Gradient Descent Learning
An artificial neural network that uses threshold devices as output units (e.g. the perceptron (Rosenblatt, 1962)) is typically trained with the delta rule. This means that the change in a connection weight is defined by the product of the output unit's error and the activity being sent through the other end of the connection. Threshold devices use the discontinuous step function to compute activity. If this type of function is approximated by a continuous function, such as the logistic equation, then a more advance type of learning can be defined. In this more advanced learning, weights are changed in such a way that network error is decreased as rapidly as possible. In other words, the learning rule moves the network down the steepest slope in error space.
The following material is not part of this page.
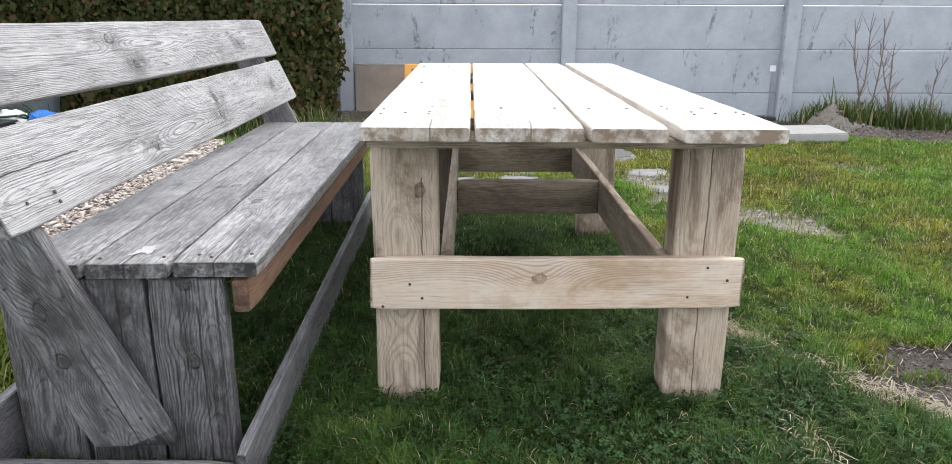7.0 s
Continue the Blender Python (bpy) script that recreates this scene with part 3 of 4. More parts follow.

This is called gradient descent learning. The delta rule can be converted into gradient descent learning by multiplying output unit error by the first derivative of the output unit's activation function (Rumelhart, Hinton & Williams, 1986). Gradient descent learning is the most common approach to training modern connectionist networks that use integration devices or value units as processors (Dawson, 2004).
References:
 Dawson, M. R. W. (2004). Minds And Machines : Connectionism And Psychological Modeling. Malden, MA: Blackwell Pub.
 Rosenblatt, F. (1962). Principles Of Neurodynamics. Washington: Spartan Books.
 Rumelhart, D. E., Hinton, G. E., & Williams, R. J. (1986). Learning internal representations by error propagation. In D. E. Rumelhart & G. E. Hinton (Eds.), Parallel Distributed Processing (Vol. 1, pp. 318362). Cambridge, MA: MIT Press.